I have one data cable coming into my sons room for his Xbox. He put an old computer in there(he is getting a new one for Christmas ) and has to switch the cable when he wants change devices. I imagine when I get him a new computer it will have Wi-Fi. Is there something at DX or somewhere that will allow both devices to run off one cable?
By cable, do you mean a Cat5 or ethernet cable? If so, any hub will work (~$10 at walmart). Maybe I'm missing something here....
EDIT: D’oh! Match was faster :bigsmile:
one cable, two devises or, two girls one cup?(sorry…couldn’t help it)
Right, it’s a cat5 cable. I will look around at Walmart. I just didn’t know of they made simple splitters like you can get for coax cable or if something more sophisticated was needed. Looking for a simple device for one line in and two out that I could order.
YIKES!! no links please!!!
I’m a pain, but I wouldn’t go that far….no one should have ever have watched that video
What your looking for is an Ethernet switch can be had locally for usually around $20-30.
I would suggest monoprice
I did some networking in my time. I agree with those above, a hub or a switch - switch is more expensive but is more intelligent and will provide faster access to internet if both are being used at the same time. Most networking equipment is really inexpensive these days, and you can get a Wi-Fi USB adapter for less than $10 which will plug into the computer and make his computer a Wi-Fi device. (I haven't worked with X-BOX but it may already be wireless, or there may be a small wireless adapter you can plug into it to make it Wi-Fi ready, and save the expense and hassle of all those wires around the baseboards.
Cables: The cables are called Ethernet, and they are rated CAT-# with the latest being CAT-6. I think the last rating was CAT-5e. Either of those will be fine for home use, I wouldn't go below them. The rating has to do with how much bandwidth they can carry, so the faster your wireless router is, the higher the Ethernet rating you need. If you have an 802.11n router, you have the latest technology, but 5e will still work. The advantage of cables are they are more reliable than wireless, and a little bit faster when pulling high-bandwidth downloads from the internet.
Let me know if I can be of any help, I can steer you to more recommended network products if you plan on purchasing anything. Best of luck!
RecycledElectrons points out some wireless routers (Good job, RE!). If you already have a router on your network, hooking up a second router is a PITA, you have to change default settings to prevent conflicts of IP addresses, etc.
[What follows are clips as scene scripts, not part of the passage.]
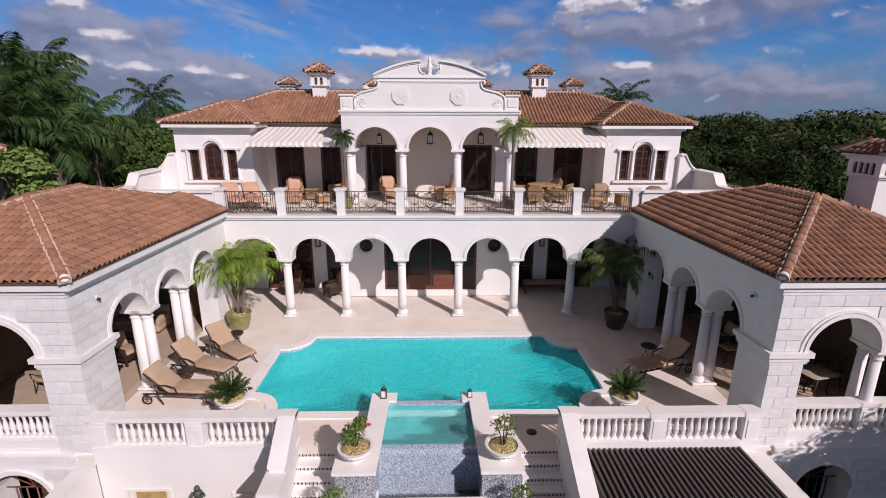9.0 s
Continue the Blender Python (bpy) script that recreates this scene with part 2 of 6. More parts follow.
POOL_PLASTER = material("turquoise pool plaster", (0.04, 0.60, 0.58), 0.7, dark=(0.012, 0.40, 0.42), scale=5.0, fine=14, bump=0.0, spread=0.4)
STEP_PLASTER = material("pale step plaster", (0.30, 0.70, 0.68), 0.7, dark=(0.16, 0.55, 0.55), scale=5.0, fine=14, bump=0.0, spread=0.4)
SPA_PLASTER = material("pale spa plaster", (0.13, 0.56, 0.54), 0.7, dark=(0.09, 0.42, 0.42), scale=1.2, fine=10, bump=0.0)
VERDIGRIS = material("verdigris bronze", (0.10, 0.125, 0.10), 0.6, metal=0.4, dark=(0.05, 0.06, 0.05), scale=8, fine=40)
GROUND = material("garden ground", (0.065, 0.062, 0.03), 0.95, dark=(0.025, 0.028, 0.014), scale=0.25, fine=3, bump=0.3)
DRIVE = material("pale driveway", (0.50, 0.45, 0.42), 0.9, dark=(0.38, 0.34, 0.31), scale=0.4, fine=10)
# plaster inside the wings; its dark brown carries the interior's shade
ROOM = material("shade-browned plaster", (0.18, 0.115, 0.065), 0.9, dark=(0.115, 0.07, 0.04), scale=1, fine=30)
# dark brown that stands for the lack of light in rooms and flues
INTERIOR = material("dimness-coloured interior", (0.12, 0.07, 0.052), 0.9, dark=(0.07, 0.04, 0.03), scale=1, fine=20)
LAMPGLASS = material("frosted lamp glass", (0.75, 0.75, 0.72), 0.3, dark=(0.65, 0.65, 0.62))
FAR_WHITE = material("far white wall", (0.72, 0.72, 0.72), 0.8)
FAR_ROOF = material("far grey roof", (0.30, 0.31, 0.34), 0.8)
FAR_RED = material("far red roof", (0.34, 0.10, 0.06), 0.8)


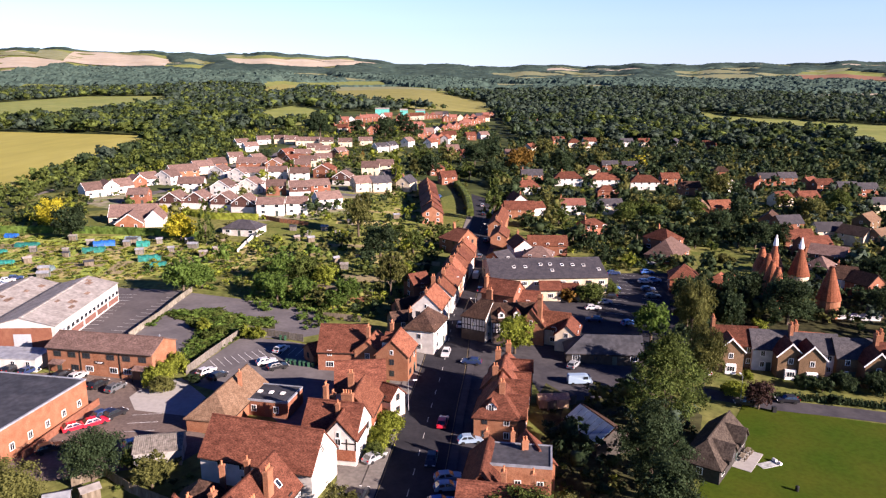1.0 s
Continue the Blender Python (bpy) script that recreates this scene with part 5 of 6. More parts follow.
def pavilion(x, y, turn, L, W, ze, zr):
    ob = house(x, y, turn, L, W, ze, zr, "dark shingle half 0", True, "pavilion", "", "pavilion", "on the green")
    for u, wide, peak in ((3.6, 3.4, 2.7), (-3.2, 3.6, 2.7)):
        bm = wall_shell(3.4, wide, 0.9, peak - 0.1, "gable", 0.2)
        bm.transform(pose(u, -2.0, ze - 0.25, 0, 0, 90))
        d = part("dormer", bm, WALLS["dark"], ob)
        bm = roof_shell(3.8, wide, 0.9, peak, "gable", 0.25, 0.12)[0]
        bm.transform(pose(u, -1.9, ze - 0.25, 0, 0, 90))
        part("dormer_roof", bm, ROOFS["shingle"], d)
        part("pane", boxes((u - 0.7, u + 0.7, -3.76, -3.7, ze - 0.1, ze + 0.7)), GLASS, d)
    return ob


pavilion(*PAVILION[0])

# ---- trees named one by one ----
for x, y, r, h, shape, hue, fine in TREES:
    tree(x, y, r, h, shape, hue, fine)


# ---- details on the houses ----
HOMES = [o for o in scene.objects if o.parent is None and o.name.split(".")[0] in ("house", "workshop")]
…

So the switch is probably a more foolproof way to do this in your son's room, without interfering with the main router.
In my experience, network equipment is not equal. I had a few trusted brands that always worked flawlessly, and a bunch of others that often failed. I went into homes setting this stuff up so I avoided the cheaper stuff which almost always caused me to have to return at my own expense - until I stopped using cheaper equipment. But that was my experience. You shouldn't have too much trouble with a hub or a switch.
Also, if you get the Ethernet cable, make sure it is at least CAT-5e (not just any CAT-5), or CAT-6 like I mentioned.
Other than that, you're good to go!
That's on my "wish I had never seen" list which includes a rather drunken night in Bangkok which was like The Hangover II but worse.
Oh my, “anal rompido”? Sounds like some sort of over 50 exam gone wrong!I am trying very hard to resist looking that up!Must resist, must resist……oh screw-it, off to google I go!
The Xbox is wifi compatible. If you already have a wifi network then why not do that?
Assuming that you have a either a DSL or cable modem with a built in router you will have a single device that is connected to either the phone line or the CATV cable. This device will provide the DHCP addressing for the network. You can buy a very inexpensive hub like this.
and connect it to the cat5 cable in your son’s room and use 3 more cat5 cbles to connect the computers and X-Box to the hub. The existing router will take care of the IP addressing as long as the computers and X-Box are set for DHCP. This is a $15 solution. You do not need another router or a switch for this.